16 Şubat 2011 Çarşamba

Hasankeyf is like Istanbul


Hasankeyf is like Istanbul: the geography is irresistible and compelling.  When you stand at this place, you know instantly why it was chosen – not just as a military post – but as a spiritual home. 

But did people settle here first for military reasons or in search of spiritual refuge?  What draws people to Istanbul and why has it remained so important over such a long time?  Is it spiritual endowment or strategic location along the corridors of economic and military power? 

Hasankeyf offers a chance for collective self-reflection about what it is that motivates and enables us to cluster in cities – built environments that support spiritual and intellectual growth and also provide security and economic opportunity . . . and the possibility (i.e., the inevitability if not the necessity) of war.

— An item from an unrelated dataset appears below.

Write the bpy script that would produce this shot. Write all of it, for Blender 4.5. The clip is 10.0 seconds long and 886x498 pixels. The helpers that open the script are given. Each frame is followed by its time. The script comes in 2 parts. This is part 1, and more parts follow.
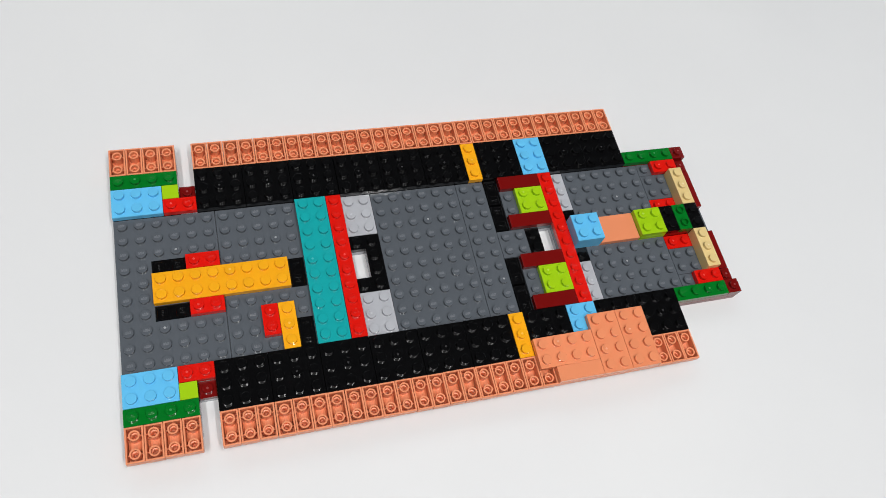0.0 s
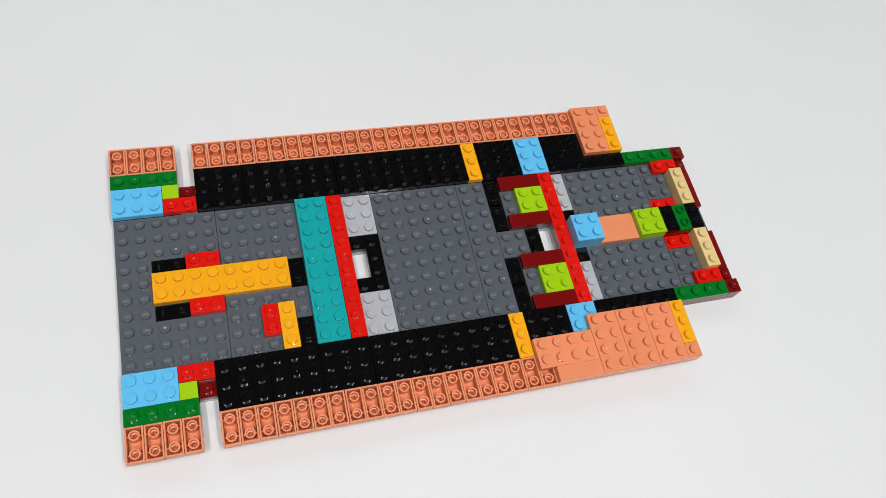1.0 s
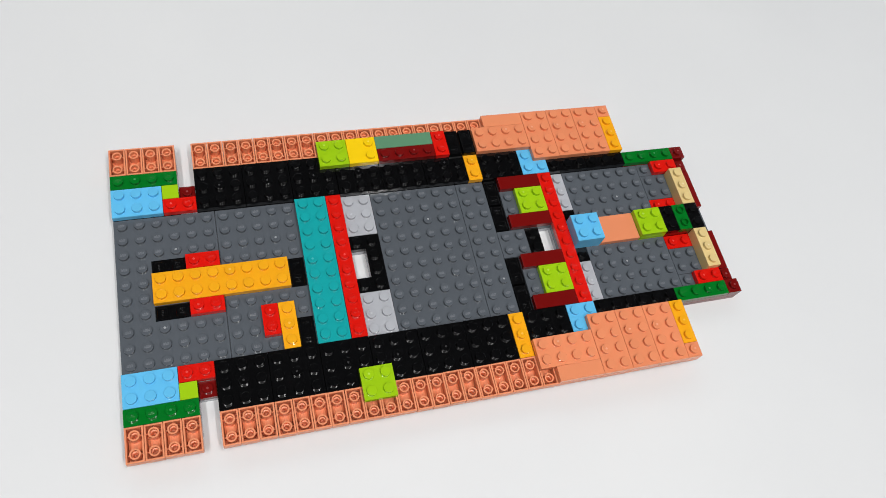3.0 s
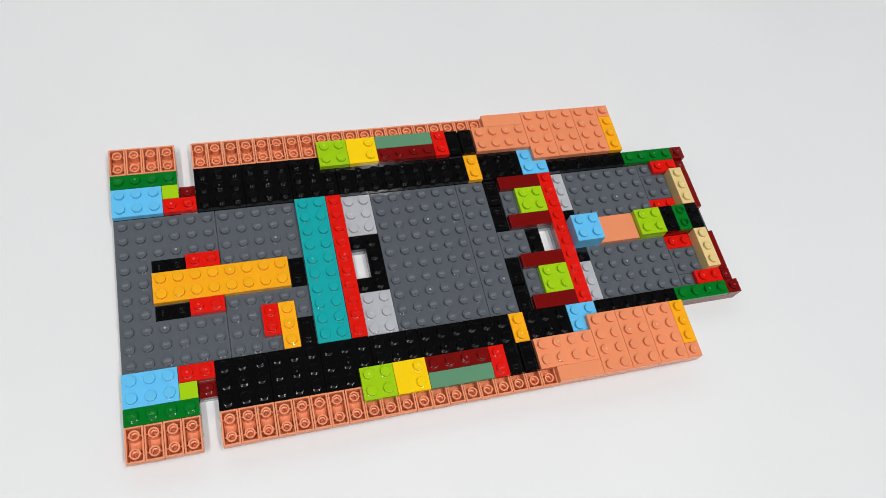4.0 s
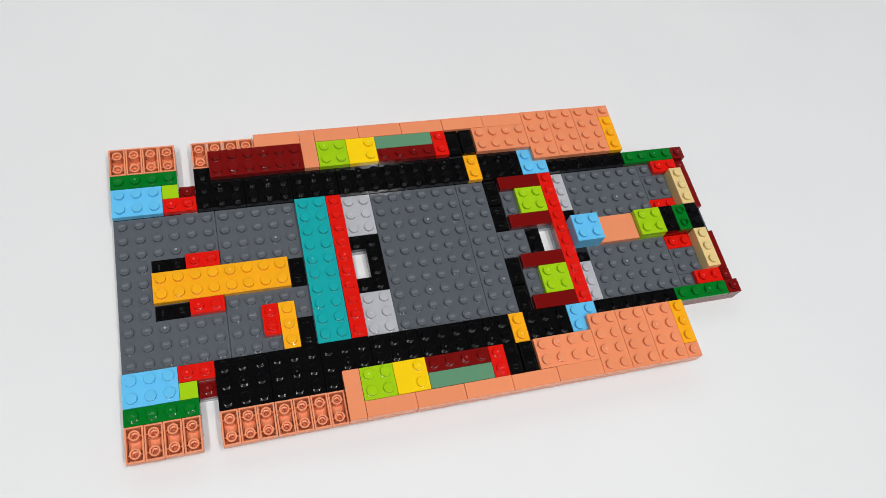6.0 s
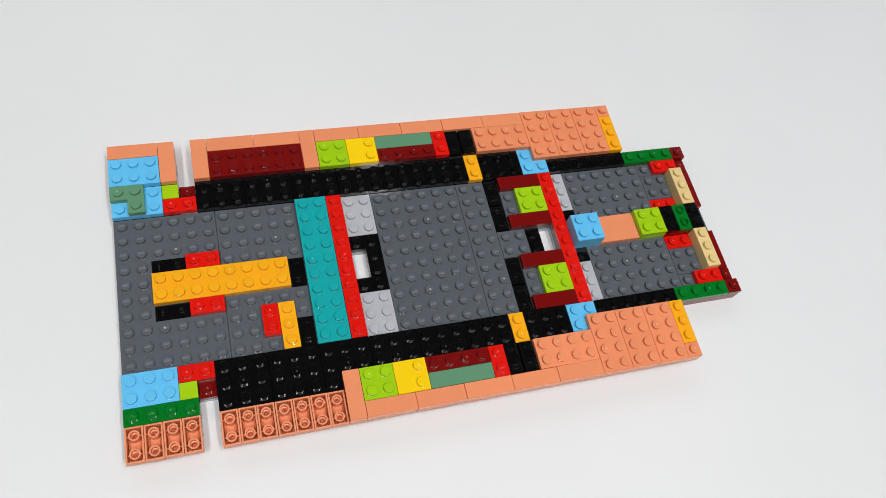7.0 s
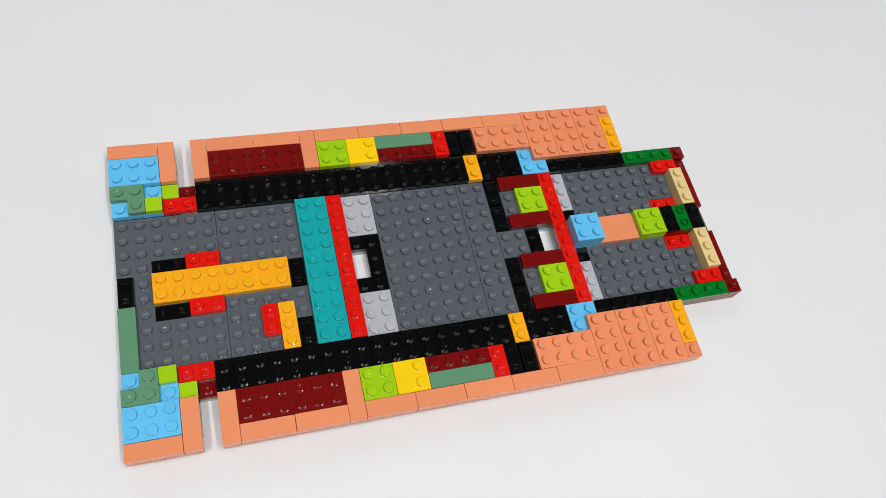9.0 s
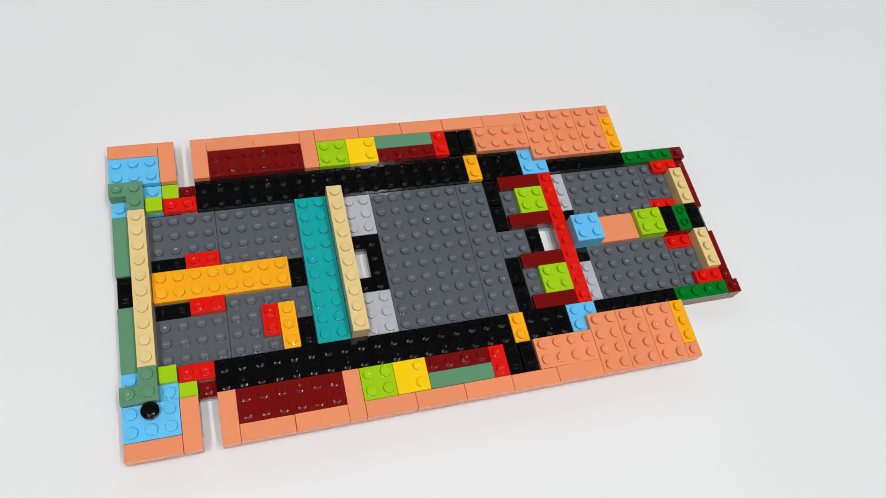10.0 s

Hasankeyf, like many archeological sites, enables us to think about “city-ness” as we climb over old streets and collapsed walls.  What is different about Hasankeyf is that we have the chance to experience “city-ness” up close in a medieval and Islamic context.  And, ultimately, Hasankeyf is one of the best parallels for understanding Istanbul, because the city reduces the urban experience to its fundamental elements:

Geography/land
Spiritual privilege
Strategic location

Any great city must combine these basic elements.  In both Hasankeyf and Istanbul, the value of being there adds up to so much more than the sum of its parts, because each place is endowed with a special quality that touches the soul deeply and nourishes it endlessly.

The problem is that Hasankeyf has utterly lost its strategic value.  Once it became part of the Ottoman Empire in 1516, it was no longer on the frontier.